───── Provided material

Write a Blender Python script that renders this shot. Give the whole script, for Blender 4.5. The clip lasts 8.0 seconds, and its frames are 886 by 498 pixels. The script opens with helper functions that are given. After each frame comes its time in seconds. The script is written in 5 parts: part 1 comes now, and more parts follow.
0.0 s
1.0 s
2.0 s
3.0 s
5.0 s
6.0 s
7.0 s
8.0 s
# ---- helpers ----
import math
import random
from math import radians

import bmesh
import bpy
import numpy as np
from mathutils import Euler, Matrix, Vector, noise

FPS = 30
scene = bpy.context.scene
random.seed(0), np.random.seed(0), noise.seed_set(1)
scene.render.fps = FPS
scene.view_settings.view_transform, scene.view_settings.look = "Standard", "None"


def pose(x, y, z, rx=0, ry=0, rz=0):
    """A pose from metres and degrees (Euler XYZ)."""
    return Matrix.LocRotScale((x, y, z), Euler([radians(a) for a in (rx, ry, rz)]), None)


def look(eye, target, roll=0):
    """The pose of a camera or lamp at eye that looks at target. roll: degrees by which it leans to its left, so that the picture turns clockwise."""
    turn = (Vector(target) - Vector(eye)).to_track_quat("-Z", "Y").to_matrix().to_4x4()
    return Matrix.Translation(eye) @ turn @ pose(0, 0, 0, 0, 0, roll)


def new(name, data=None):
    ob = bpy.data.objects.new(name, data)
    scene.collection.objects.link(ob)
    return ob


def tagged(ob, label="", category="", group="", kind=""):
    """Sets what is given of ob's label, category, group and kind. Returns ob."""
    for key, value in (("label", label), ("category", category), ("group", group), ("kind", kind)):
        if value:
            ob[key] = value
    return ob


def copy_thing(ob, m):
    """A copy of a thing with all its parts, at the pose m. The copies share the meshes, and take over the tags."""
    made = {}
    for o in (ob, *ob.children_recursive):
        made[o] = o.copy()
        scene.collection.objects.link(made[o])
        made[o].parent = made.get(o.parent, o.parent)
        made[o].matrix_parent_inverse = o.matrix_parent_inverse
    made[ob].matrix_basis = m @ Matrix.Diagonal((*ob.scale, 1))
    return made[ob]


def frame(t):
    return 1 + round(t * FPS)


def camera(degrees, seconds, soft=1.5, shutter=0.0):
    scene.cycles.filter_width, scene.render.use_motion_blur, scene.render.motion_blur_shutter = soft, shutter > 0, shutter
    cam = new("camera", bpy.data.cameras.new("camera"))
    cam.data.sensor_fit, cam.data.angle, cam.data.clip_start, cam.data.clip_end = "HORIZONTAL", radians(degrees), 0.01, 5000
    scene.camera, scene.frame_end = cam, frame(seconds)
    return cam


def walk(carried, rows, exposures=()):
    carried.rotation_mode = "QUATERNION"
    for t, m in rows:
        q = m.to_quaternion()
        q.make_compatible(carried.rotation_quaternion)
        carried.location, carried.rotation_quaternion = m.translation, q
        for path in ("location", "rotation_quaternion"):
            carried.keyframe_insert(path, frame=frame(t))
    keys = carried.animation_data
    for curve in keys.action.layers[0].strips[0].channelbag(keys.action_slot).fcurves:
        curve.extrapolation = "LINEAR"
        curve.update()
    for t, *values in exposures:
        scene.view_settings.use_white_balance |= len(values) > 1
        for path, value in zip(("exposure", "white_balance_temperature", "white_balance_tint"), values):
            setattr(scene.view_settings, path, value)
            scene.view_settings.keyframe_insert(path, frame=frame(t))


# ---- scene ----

──────────

= Given task =
Every line above should be retyped exactly as given.

= Answer for this exercise =
Write a Blender Python script that renders this shot. Give the whole script, for Blender 4.5. The clip lasts 8.0 seconds, and its frames are 886 by 498 pixels. The script opens with helper functions that are given. After each frame comes its time in seconds. The script is written in 5 parts: part 1 comes now, and more parts follow.
0.0 s
1.0 s
2.0 s
3.0 s
5.0 s
6.0 s
7.0 s
8.0 s
# ---- helpers ----
import math
import random
from math import radians

import bmesh
import bpy
import numpy as np
from mathutils import Euler, Matrix, Vector, noise

FPS = 30
scene = bpy.context.scene
random.seed(0), np.random.seed(0), noise.seed_set(1)
scene.render.fps = FPS
scene.view_settings.view_transform, scene.view_settings.look = "Standard", "None"


def pose(x, y, z, rx=0, ry=0, rz=0):
    """A pose from metres and degrees (Euler XYZ)."""
    return Matrix.LocRotScale((x, y, z), Euler([radians(a) for a in (rx, ry, rz)]), None)


def look(eye, target, roll=0):
    """The pose of a camera or lamp at eye that looks at target. roll: degrees by which it leans to its left, so that the picture turns clockwise."""
    turn = (Vector(target) - Vector(eye)).to_track_quat("-Z", "Y").to_matrix().to_4x4()
    return Matrix.Translation(eye) @ turn @ pose(0, 0, 0, 0, 0, roll)


def new(name, data=None):
    ob = bpy.data.objects.new(name, data)
    scene.collection.objects.link(ob)
    return ob


def tagged(ob, label="", category="", group="", kind=""):
    """Sets what is given of ob's label, category, group and kind. Returns ob."""
    for key, value in (("label", label), ("category", category), ("group", group), ("kind", kind)):
        if value:
            ob[key] = value
    return ob


def copy_thing(ob, m):
    """A copy of a thing with all its parts, at the pose m. The copies share the meshes, and take over the tags."""
    made = {}
    for o in (ob, *ob.children_recursive):
        made[o] = o.copy()
        scene.collection.objects.link(made[o])
        made[o].parent = made.get(o.parent, o.parent)
        made[o].matrix_parent_inverse = o.matrix_parent_inverse
    made[ob].matrix_basis = m @ Matrix.Diagonal((*ob.scale, 1))
    return made[ob]


def frame(t):
    return 1 + round(t * FPS)


def camera(degrees, seconds, soft=1.5, shutter=0.0):
    scene.cycles.filter_width, scene.render.use_motion_blur, scene.render.motion_blur_shutter = soft, shutter > 0, shutter
    cam = new("camera", bpy.data.cameras.new("camera"))
    cam.data.sensor_fit, cam.data.angle, cam.data.clip_start, cam.data.clip_end = "HORIZONTAL", radians(degrees), 0.01, 5000
    scene.camera, scene.frame_end = cam, frame(seconds)
    return cam


def walk(carried, rows, exposures=()):
    carried.rotation_mode = "QUATERNION"
    for t, m in rows:
        q = m.to_quaternion()
        q.make_compatible(carried.rotation_quaternion)
        carried.location, carried.rotation_quaternion = m.translation, q
        for path in ("location", "rotation_quaternion"):
            carried.keyframe_insert(path, frame=frame(t))
    keys = carried.animation_data
    for curve in keys.action.layers[0].strips[0].channelbag(keys.action_slot).fcurves:
        curve.extrapolation = "LINEAR"
        curve.update()
    for t, *values in exposures:
        scene.view_settings.use_white_balance |= len(values) > 1
        for path, value in zip(("exposure", "white_balance_temperature", "white_balance_tint"), values):
            setattr(scene.view_settings, path, value)
            scene.view_settings.keyframe_insert(path, frame=frame(t))


# ---- scene ----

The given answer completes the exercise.